There is a small downside:
the Baghdad technician installing this unit and two others in a nearby school
and clinic, fell out of the boat, banged up his head and lost his camera in the
water. City people of Iraq are not notable sailors.
We have replaced the camera.
Additional work accomplished
since last report includes Sterilights installed at village clinics near Karbala
and Falluja, and in a girls’ school in the Yezidi city of Sinjar. Two units
were set up at an abandoned Iraqi military base at Kirkuk, which now serves as
an impoverished, almost functionless refugee encampment. The desolate scene of
this last site is a perfect metaphor for the folly and waste of military
overreach. Americans take note: this could be one day our
desperate citizens in one of our abandoned installations when we have
reduced ourselves to this condition. Perpetual all-spectrum dominance is
melting the credit card.
To top off the above, IWP is
also cooperating with Muslim Peacemaker Teams, Iraq. One co-op filtration unit
has been installed by MPT at an elementary school in Najaf, and another is on
the horizon. Funding for this work is the product of Dr Marcus Erickson’s
speaking engagements and bicycle tour of the west coast, Vancouver to San Diego.
Marcus, who holds a doctor’s degree in ocean science, recently sailed to
Hawaii and back aboard a wind driven junk created from plastic refuse,
his purpose to document and report the contamination of the entire North Pacific
Gyre with imperishable plastic detritus. Talk about a water project. And
now, accompanied by his fiancee, he is speaking to all who will listen about
what is happening to our oceans as a consequence of our squalid abundance. A
related topic of his talks is the dire water situation in Iraq. Money raised
through these events are conduited through our vfp project to Muslim Peacemaker
Teams and schools in the vicinity of Najaf, Iraq. Take a look at www.algalita.org
or www.junkraft.com if you would like to
learn more about Marcus and his interesting organization.
One last thing: Faiza
alAraji, our indispensable Iraqi water engineer friend and accomplice, has put
off her anticipated return to Baghdad. This is, for us at least, good news. Also
through Faiza’s contacts, we now have a way to purchase the Sterilight units
in Iraq itself, instead of Amman, as previously. The new way represent
considerable savings in transportation and border fee costs.

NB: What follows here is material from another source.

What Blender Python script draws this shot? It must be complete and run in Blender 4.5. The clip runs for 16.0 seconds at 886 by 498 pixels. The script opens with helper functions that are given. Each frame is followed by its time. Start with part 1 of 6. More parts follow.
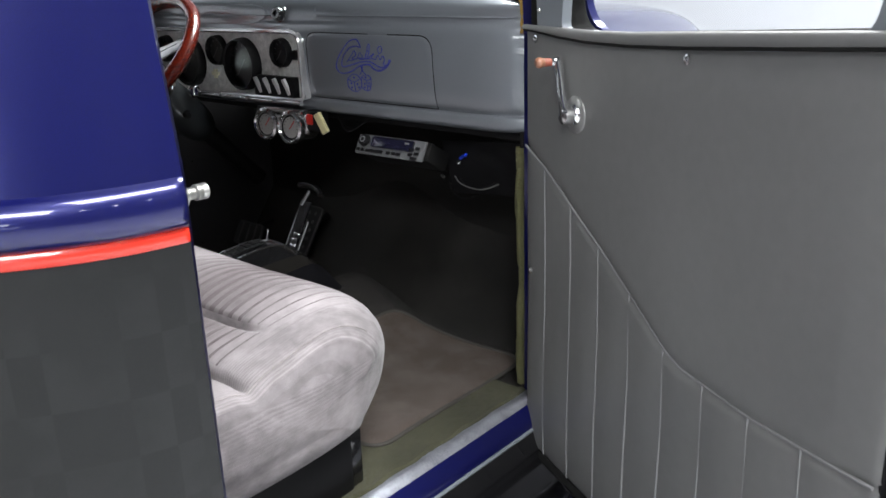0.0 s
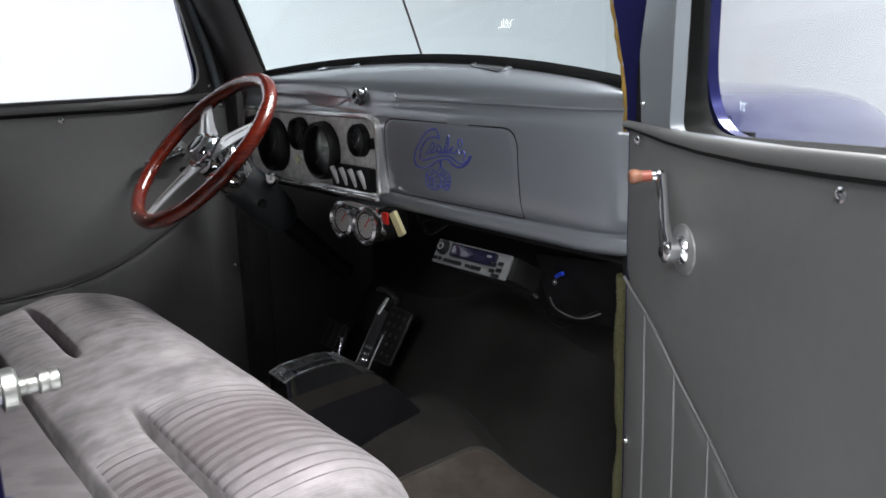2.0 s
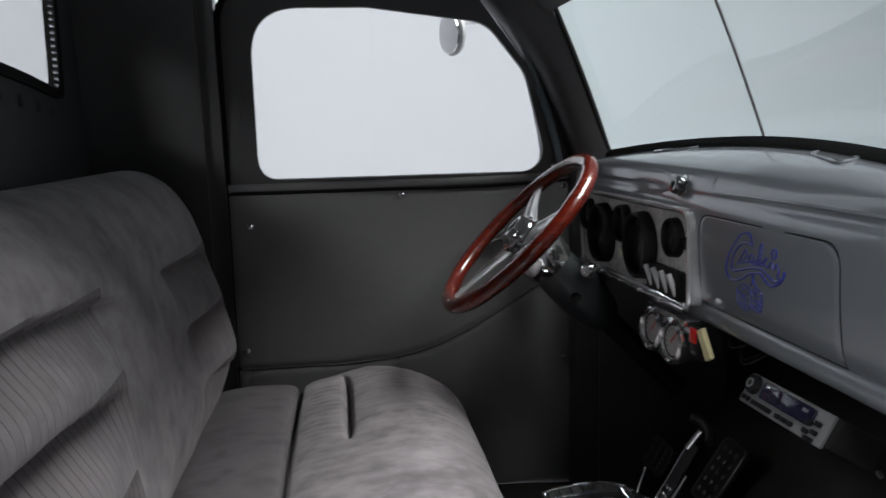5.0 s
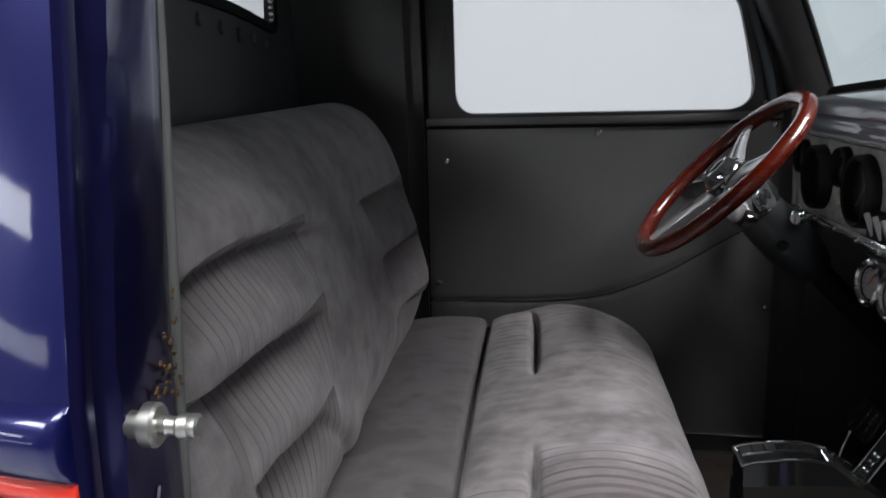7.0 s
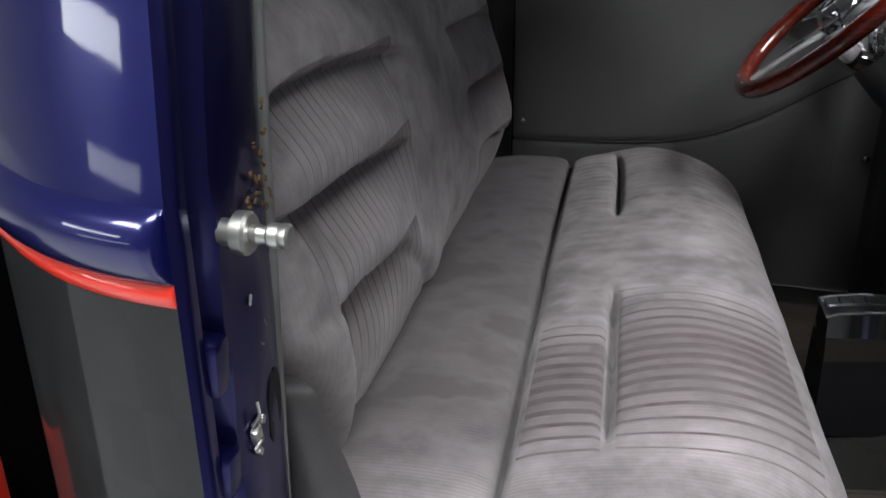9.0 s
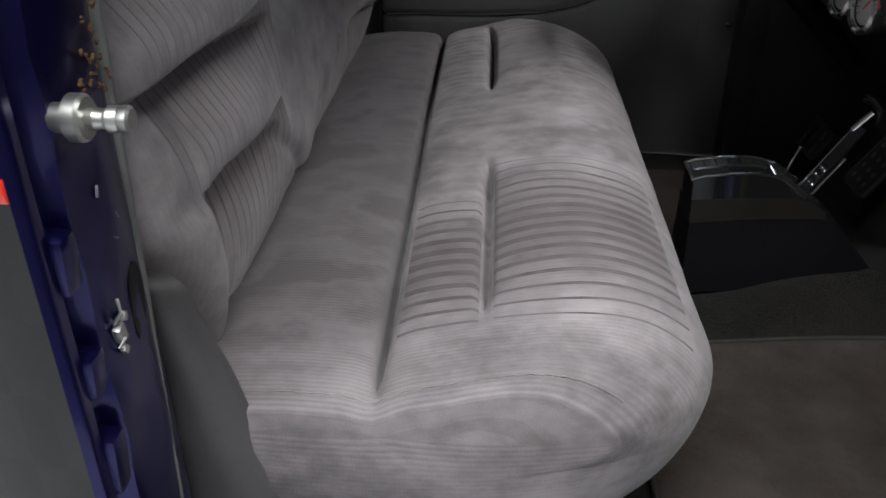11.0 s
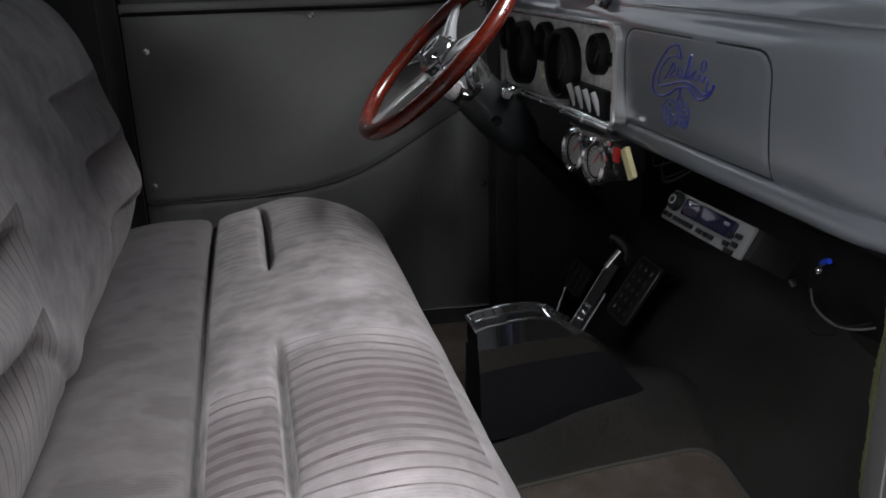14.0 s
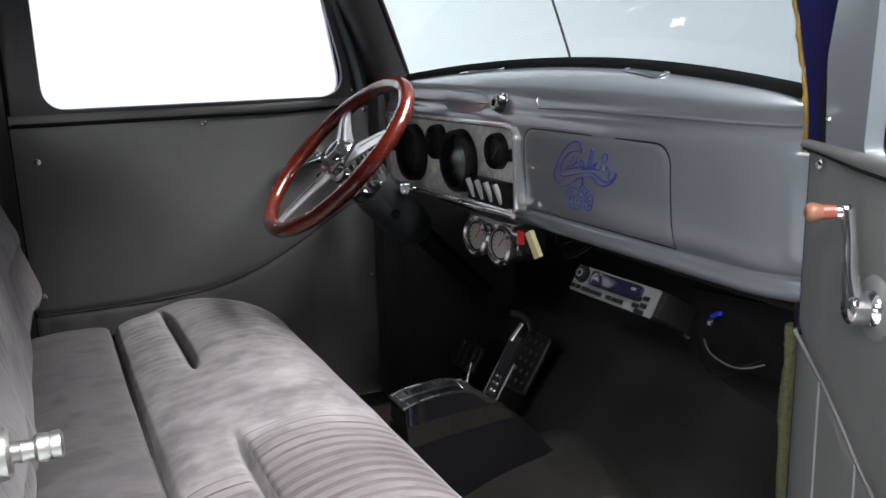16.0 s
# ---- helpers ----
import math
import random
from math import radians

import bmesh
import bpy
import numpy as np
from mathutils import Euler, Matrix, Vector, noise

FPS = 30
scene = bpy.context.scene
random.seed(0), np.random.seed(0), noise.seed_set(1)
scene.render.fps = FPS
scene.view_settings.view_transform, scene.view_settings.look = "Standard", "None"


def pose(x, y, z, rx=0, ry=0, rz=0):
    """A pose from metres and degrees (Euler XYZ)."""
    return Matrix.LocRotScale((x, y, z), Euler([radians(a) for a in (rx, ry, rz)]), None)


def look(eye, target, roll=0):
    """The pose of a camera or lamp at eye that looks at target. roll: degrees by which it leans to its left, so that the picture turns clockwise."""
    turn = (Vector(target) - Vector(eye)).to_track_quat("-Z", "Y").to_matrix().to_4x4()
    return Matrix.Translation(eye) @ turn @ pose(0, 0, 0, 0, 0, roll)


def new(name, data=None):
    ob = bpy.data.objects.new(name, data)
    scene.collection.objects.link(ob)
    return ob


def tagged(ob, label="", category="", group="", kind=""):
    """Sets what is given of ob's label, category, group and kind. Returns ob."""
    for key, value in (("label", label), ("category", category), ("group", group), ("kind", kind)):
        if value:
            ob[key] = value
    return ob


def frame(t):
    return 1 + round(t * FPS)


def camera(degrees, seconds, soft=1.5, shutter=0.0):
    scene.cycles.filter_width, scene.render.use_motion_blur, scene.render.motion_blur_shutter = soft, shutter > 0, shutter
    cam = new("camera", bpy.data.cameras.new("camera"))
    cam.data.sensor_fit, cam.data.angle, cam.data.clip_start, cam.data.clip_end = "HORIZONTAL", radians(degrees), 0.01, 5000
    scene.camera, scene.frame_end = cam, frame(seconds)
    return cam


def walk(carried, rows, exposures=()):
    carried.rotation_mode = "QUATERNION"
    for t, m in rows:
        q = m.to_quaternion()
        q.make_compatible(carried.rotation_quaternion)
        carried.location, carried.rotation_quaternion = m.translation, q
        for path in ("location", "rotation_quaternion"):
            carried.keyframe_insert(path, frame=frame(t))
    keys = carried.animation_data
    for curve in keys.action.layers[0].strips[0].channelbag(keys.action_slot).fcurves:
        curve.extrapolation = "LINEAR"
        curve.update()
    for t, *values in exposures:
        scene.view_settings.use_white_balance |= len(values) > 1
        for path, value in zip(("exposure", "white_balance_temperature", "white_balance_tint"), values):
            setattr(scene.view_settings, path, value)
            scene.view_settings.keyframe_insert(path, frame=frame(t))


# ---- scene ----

As always, on behalf of the project and the many Iraqis it serves, I thank all donors, supporters, and others interested in this work. And I especially want to thank the dedicated Iraqi technicians in country who often take considerable risks in carrying out the work of IWP. Iraq is still barely teetering on recovery, and as we are the invading and occupying power, our debt to its people will not go away. Ever.